DIRECTIONS FOR THIS TASK:
Return only the lines from the top of the data down to the one that holds "return tagged(ob, label, category)", both included, without any pictures.

ENTRIES PROVIDED:
_____

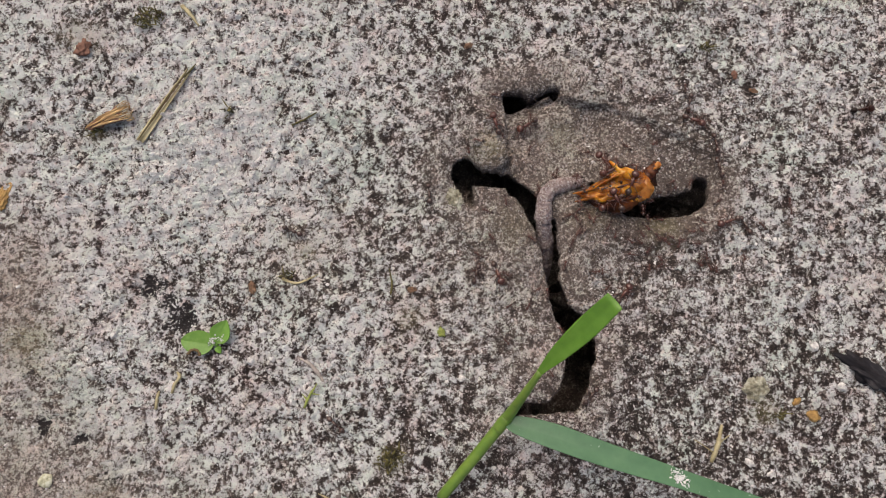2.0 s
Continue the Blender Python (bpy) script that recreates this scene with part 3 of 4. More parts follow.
def litter(name, label, category, x, y, rx, ry, rz, material, seed, rough=0.35, freq=1.3, turn=0.0, sink=0.35, subdiv=3, tilt=0.0):
    """A small lump of debris resting on the soil."""
    ob = part(name, lump(rx, ry, rz, seed, rough, freq, subdiv), material)
    settle(ob, x, y, ground_z(x, y) + rz * (1 - sink), tilt, 0, turn)
    return tagged(ob, label, category)


litter("leaf_litter", "brown crumpled leaf fragment beside the weed", "leaf litter", -66.4, 56.8, 2.4, 3.4, 0.6, M_LITTER, 3, 0.75, 2.1, 25, 0.45, 4)
litter("leaf_litter", "brown crumpled leaf fragment beside the weed", "leaf litter", -67.2, 51.8, 2.1, 1.5, 0.5, M_LITTER, 5, 0.75, 2.1, 10, 0.45, 4)


# ---- wood chip, straw, flakes, twigs ----
def wood_chip():
    x, y = -22.8, 38.9
    ob = thing("wood_chip", x, y, ground_z(x, y) + 0.75, "splintered orange-brown wood chip lying on the soil", "wood chip", rz=19)
    bm = spindle([(-4.6, -0.3, 0, 0.15, 0.1), (-2.8, -0.2, 0.1, 0.8, 0.35), (0.0, 0, 0.15, 1.2, 0.5), (2.4, 0.1, 0.2, 1.45, 0.6), (3.8, 0, 0.2, 1.2, 0.5), (4.2, 0, 0.2, 0.7, 0.3)], 16, 30)
    for v in bm.verts:
        k = 0.5 * noise.noise(Vector((v.co.x * 0.6, v.co.y * 2.4, v.co.z * 2.4)))
        v.co += Vector((0.3 * k, k, k))
    part("core", bm, M_BARK, ob)
    rng = random.Random(3)
    for k in range(20):
        b, w = rng.uniform(-1.3, 1.3), rng.uniform(0.12, 0.26)
        a = rng.uniform(-5.0, -1.0)
        e = rng.uniform(1.6, 4.6)
        h = 0.75 - 0.3 * abs(b) + rng.uniform(-0.1, 0.3)
        part("splinter", tube([(a, b * 0.3 - 0.3, 0.2, 0.05), ((a + e) / 2, b * 0.75, h, w), (e, b * 1.1, h + rng.uniform(-0.2, 0.25), 0.08)], 8, 5, uneven=0.7), M_CHIP, ob)
    for k in range(60):
        b, c = rng.uniform(-1.6, 1.6), rng.uniform(0.2, 1.5)
        part("fibre", tube([(2.2 + rng.uniform(-0.6, 1.2), b, c * 0.6, 0.1), (3.4 + rng.uniform(-0.3, 0.9), b * 1.15 + rng.gauss(0, 0.3), c, 0.09), (4.2 + rng.gauss(0, 0.4), b * 1.25 + rng.gauss(0, 0.5), c + rng.gauss(0, 0.3), 0.03)], 5, 4), M_CHIP if k % 3 else M_ROOT, ob)


wood_chip()


def straw():
    ob = thing("straw", -17.2, 34.6, ground_z(-17.2, 34.6), "split dry yellow straw lying on the soil", "straw")
    part("stalk", ribbon([(0.2, -0.4, 0.5, 0.5), (2.8, 3.4, 0.7, 0.44), (5.8, 8.1, 0.7, 0.28), (8.5, 12.3, 0.7, 0.16), (9.8, 14.6, 0.6, 0.07)], (0.5, -0.2, 1), 24, 0.3, 0.5, 4, 0.05), M_STRAW, ob)
    part("stalk", ribbon([(-0.5, -0.1, 0.7, 0.24), (2.1, 3.8, 1.0, 0.22), (5.1, 8.6, 1.0, 0.17), (7.9, 12.7, 0.9, 0.12), (8.8, 14.4, 0.7, 0.06)], (-0.5, 0.2, 1), 24, 0.3, 0.4, 3, 0.05), M_STRAW, ob, "split-off straw edge")
    # a solid dark strip stands in for the shade in the split
    part("shade_strip", tube([(0.2, 0.4, 0.5, 0.12), (2.5, 4.0, 0.8, 0.14), (5.5, 8.6, 0.8, 0.12), (8.2, 12.7, 0.7, 0.06)], 14, 6), M_BITE, ob, "dark strip for the shade in the straw's split")
    part("frayed_end", tube([(8.0, 12.2, 0.9, 0.15), (9.4, 13.8, 0.8, 0.2), (10.2, 15.0, 0.6, 0.06)], 8, 6, uneven=0.6), M_MOSS, ob, "mossy frayed end")


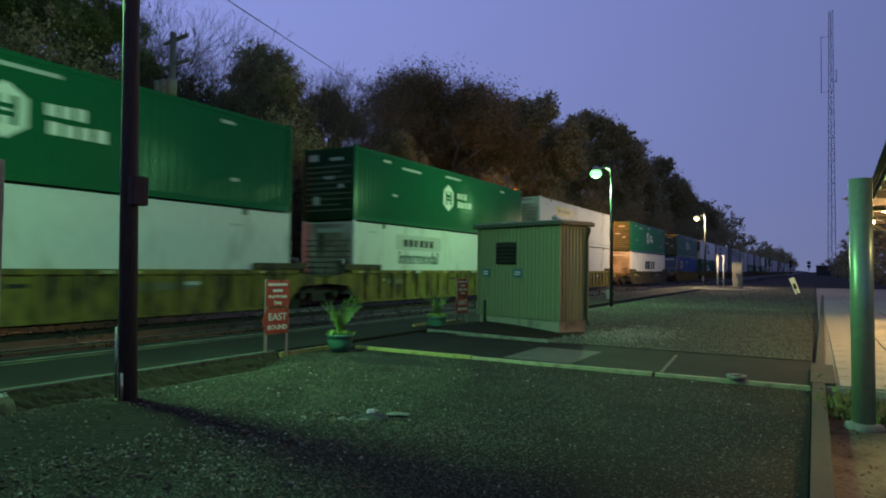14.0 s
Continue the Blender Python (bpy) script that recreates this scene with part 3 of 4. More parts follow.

_____

RESPONSE TO THIS EXERCISE:
2.0 s
Continue the Blender Python (bpy) script that recreates this scene with part 3 of 4. More parts follow.
def litter(name, label, category, x, y, rx, ry, rz, material, seed, rough=0.35, freq=1.3, turn=0.0, sink=0.35, subdiv=3, tilt=0.0):
    """A small lump of debris resting on the soil."""
    ob = part(name, lump(rx, ry, rz, seed, rough, freq, subdiv), material)
    settle(ob, x, y, ground_z(x, y) + rz * (1 - sink), tilt, 0, turn)
    return tagged(ob, label, category)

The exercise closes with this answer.